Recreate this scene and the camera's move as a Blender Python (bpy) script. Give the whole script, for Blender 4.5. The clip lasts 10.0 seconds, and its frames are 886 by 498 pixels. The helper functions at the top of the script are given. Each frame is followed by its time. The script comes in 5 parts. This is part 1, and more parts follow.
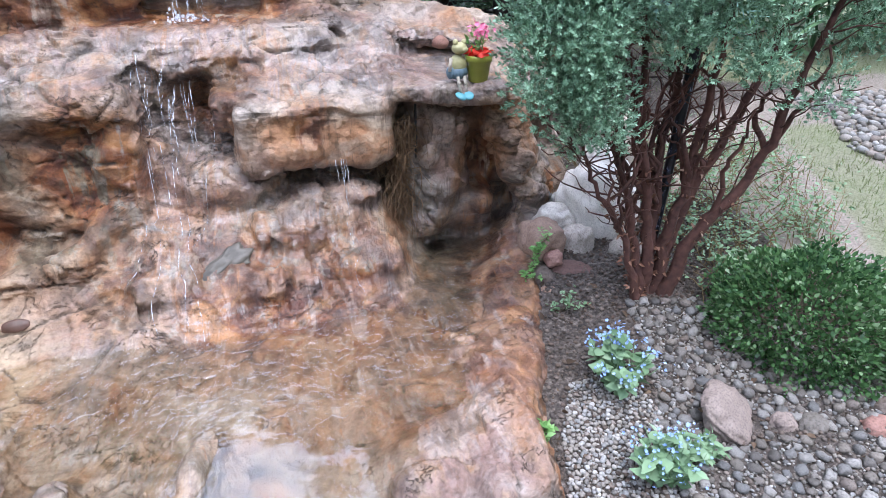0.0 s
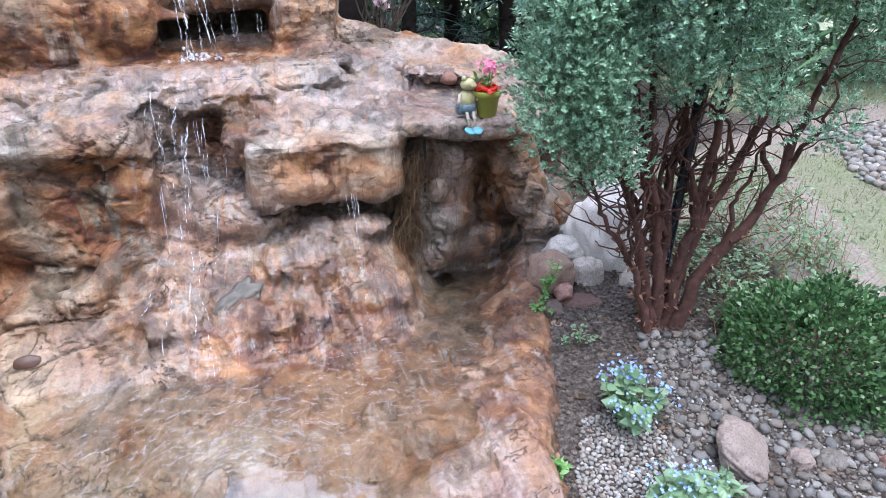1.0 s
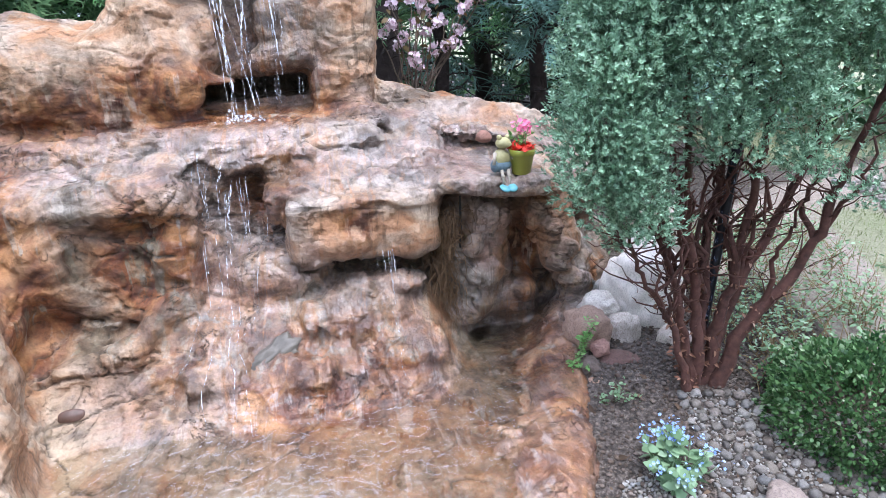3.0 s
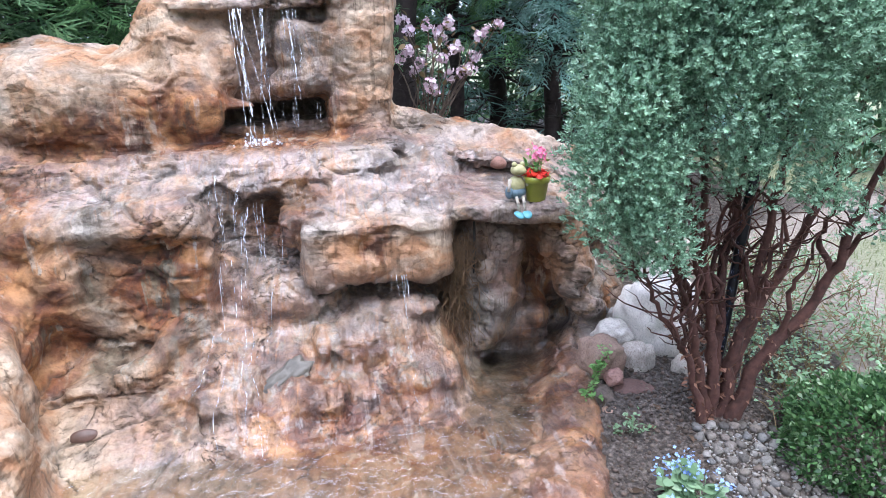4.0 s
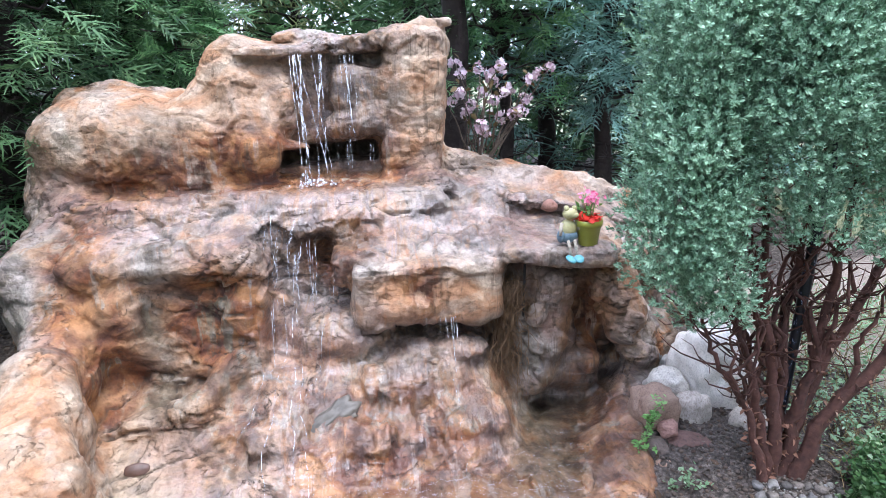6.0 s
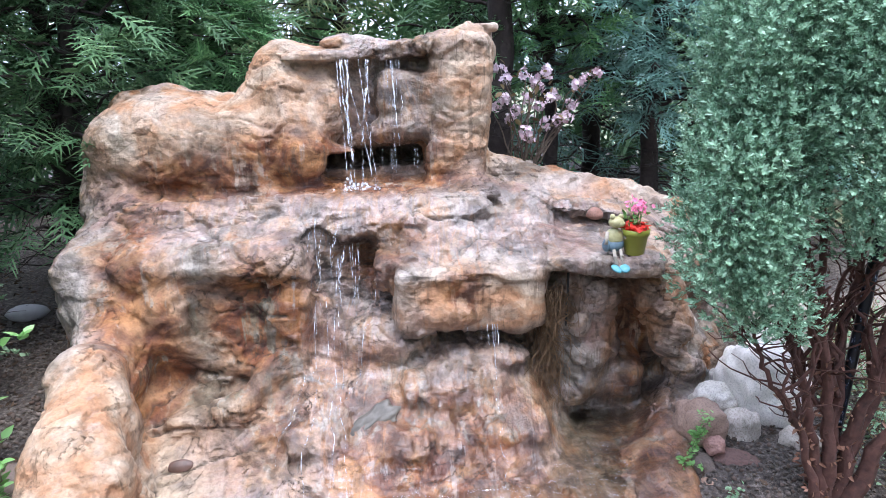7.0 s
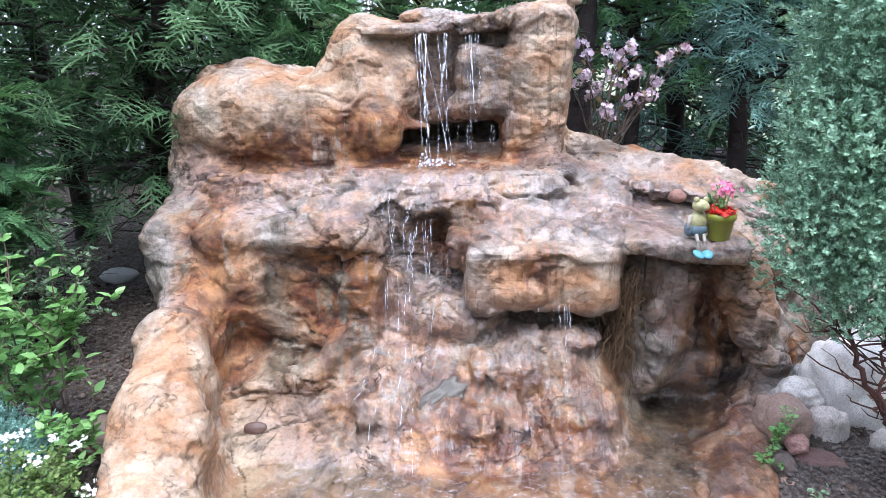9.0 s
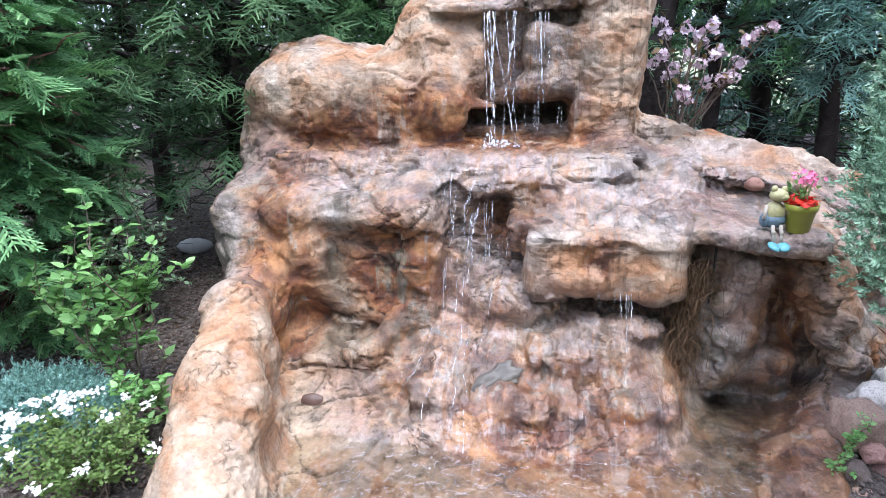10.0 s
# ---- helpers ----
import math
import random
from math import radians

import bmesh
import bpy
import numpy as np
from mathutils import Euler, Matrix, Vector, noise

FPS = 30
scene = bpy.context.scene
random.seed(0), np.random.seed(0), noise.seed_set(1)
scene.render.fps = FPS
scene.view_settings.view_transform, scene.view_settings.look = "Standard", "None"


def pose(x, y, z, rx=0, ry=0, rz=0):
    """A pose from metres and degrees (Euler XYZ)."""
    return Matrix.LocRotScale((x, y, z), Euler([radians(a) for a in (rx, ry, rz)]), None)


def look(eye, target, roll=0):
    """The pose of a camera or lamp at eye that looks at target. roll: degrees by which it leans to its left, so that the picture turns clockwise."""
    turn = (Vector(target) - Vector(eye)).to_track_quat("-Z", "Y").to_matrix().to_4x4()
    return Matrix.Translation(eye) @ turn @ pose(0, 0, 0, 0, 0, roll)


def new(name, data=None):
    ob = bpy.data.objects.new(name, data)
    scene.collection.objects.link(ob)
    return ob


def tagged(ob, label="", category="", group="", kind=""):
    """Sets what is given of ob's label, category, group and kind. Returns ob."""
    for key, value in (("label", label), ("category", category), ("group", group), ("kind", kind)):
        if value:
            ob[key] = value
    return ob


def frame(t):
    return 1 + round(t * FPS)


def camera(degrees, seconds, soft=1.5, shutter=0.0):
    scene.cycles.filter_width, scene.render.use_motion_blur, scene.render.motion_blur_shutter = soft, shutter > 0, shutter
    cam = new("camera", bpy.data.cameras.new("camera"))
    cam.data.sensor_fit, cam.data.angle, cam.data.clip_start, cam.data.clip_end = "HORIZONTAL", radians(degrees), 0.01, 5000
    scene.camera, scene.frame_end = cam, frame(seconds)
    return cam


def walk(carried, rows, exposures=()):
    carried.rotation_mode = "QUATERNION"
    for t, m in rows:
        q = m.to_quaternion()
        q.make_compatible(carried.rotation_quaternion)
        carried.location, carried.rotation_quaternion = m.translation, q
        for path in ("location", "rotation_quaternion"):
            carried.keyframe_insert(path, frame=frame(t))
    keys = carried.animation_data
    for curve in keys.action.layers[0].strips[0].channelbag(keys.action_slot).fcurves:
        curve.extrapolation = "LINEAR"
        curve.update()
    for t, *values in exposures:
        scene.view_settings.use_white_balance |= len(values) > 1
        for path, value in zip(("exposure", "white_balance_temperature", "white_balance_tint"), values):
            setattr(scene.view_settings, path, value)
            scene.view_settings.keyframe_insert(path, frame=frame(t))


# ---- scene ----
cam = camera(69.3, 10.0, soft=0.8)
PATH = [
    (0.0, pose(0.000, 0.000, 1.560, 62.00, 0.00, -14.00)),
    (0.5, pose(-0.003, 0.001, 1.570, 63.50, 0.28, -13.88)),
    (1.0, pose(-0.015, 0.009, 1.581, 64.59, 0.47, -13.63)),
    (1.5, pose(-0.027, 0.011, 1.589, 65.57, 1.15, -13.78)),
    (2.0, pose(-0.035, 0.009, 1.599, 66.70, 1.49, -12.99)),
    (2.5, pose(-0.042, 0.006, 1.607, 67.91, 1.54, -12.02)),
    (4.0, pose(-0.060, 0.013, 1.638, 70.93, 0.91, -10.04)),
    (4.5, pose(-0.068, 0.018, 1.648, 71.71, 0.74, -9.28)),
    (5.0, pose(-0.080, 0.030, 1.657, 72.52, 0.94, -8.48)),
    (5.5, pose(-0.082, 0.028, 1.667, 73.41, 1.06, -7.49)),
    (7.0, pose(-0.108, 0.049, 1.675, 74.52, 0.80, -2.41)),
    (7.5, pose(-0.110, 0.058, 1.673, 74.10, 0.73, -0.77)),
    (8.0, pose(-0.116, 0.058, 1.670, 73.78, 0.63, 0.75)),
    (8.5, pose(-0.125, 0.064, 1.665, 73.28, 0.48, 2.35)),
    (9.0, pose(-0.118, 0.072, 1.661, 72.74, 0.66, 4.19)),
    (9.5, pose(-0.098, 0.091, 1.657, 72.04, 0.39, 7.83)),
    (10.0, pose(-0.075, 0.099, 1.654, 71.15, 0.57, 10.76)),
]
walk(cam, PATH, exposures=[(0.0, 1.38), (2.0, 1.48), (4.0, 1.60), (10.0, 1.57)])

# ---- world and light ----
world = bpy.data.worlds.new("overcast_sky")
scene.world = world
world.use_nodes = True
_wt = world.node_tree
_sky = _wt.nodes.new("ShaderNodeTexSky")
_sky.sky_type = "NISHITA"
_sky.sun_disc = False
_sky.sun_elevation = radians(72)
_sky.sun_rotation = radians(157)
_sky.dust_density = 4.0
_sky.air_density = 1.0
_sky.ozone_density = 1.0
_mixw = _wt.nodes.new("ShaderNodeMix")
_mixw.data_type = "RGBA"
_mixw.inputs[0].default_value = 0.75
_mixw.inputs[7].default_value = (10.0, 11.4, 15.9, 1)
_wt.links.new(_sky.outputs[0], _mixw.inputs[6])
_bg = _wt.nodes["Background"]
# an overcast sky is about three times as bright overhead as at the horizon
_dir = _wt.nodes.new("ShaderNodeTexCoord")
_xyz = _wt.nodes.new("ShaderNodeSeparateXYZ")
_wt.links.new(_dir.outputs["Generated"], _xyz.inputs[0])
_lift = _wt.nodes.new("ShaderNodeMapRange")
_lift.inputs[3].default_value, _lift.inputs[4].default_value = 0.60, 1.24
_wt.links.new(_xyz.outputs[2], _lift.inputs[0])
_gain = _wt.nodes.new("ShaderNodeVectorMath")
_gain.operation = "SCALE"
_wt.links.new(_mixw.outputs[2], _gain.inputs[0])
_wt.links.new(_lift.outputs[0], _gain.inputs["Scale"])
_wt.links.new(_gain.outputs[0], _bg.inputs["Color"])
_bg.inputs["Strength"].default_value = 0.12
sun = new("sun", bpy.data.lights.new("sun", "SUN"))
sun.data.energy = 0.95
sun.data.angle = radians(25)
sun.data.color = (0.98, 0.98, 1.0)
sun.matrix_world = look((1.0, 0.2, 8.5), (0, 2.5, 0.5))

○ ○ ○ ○

Please reproduce the listing exactly from its opening line through the line that contains "ob = bpy.data.objects.new(name, data)", both included, with all pictures omitted.

# RESPONSE FOR THIS EXERCISE:
Recreate this scene and the camera's move as a Blender Python (bpy) script. Give the whole script, for Blender 4.5. The clip lasts 10.0 seconds, and its frames are 886 by 498 pixels. The helper functions at the top of the script are given. Each frame is followed by its time. The script comes in 5 parts. This is part 1, and more parts follow.
0.0 s
1.0 s
3.0 s
4.0 s
6.0 s
7.0 s
9.0 s
10.0 s
# ---- helpers ----
import math
import random
from math import radians

import bmesh
import bpy
import numpy as np
from mathutils import Euler, Matrix, Vector, noise

FPS = 30
scene = bpy.context.scene
random.seed(0), np.random.seed(0), noise.seed_set(1)
scene.render.fps = FPS
scene.view_settings.view_transform, scene.view_settings.look = "Standard", "None"


def pose(x, y, z, rx=0, ry=0, rz=0):
    """A pose from metres and degrees (Euler XYZ)."""
    return Matrix.LocRotScale((x, y, z), Euler([radians(a) for a in (rx, ry, rz)]), None)


def look(eye, target, roll=0):
    """The pose of a camera or lamp at eye that looks at target. roll: degrees by which it leans to its left, so that the picture turns clockwise."""
    turn = (Vector(target) - Vector(eye)).to_track_quat("-Z", "Y").to_matrix().to_4x4()
    return Matrix.Translation(eye) @ turn @ pose(0, 0, 0, 0, 0, roll)


def new(name, data=None):
    ob = bpy.data.objects.new(name, data)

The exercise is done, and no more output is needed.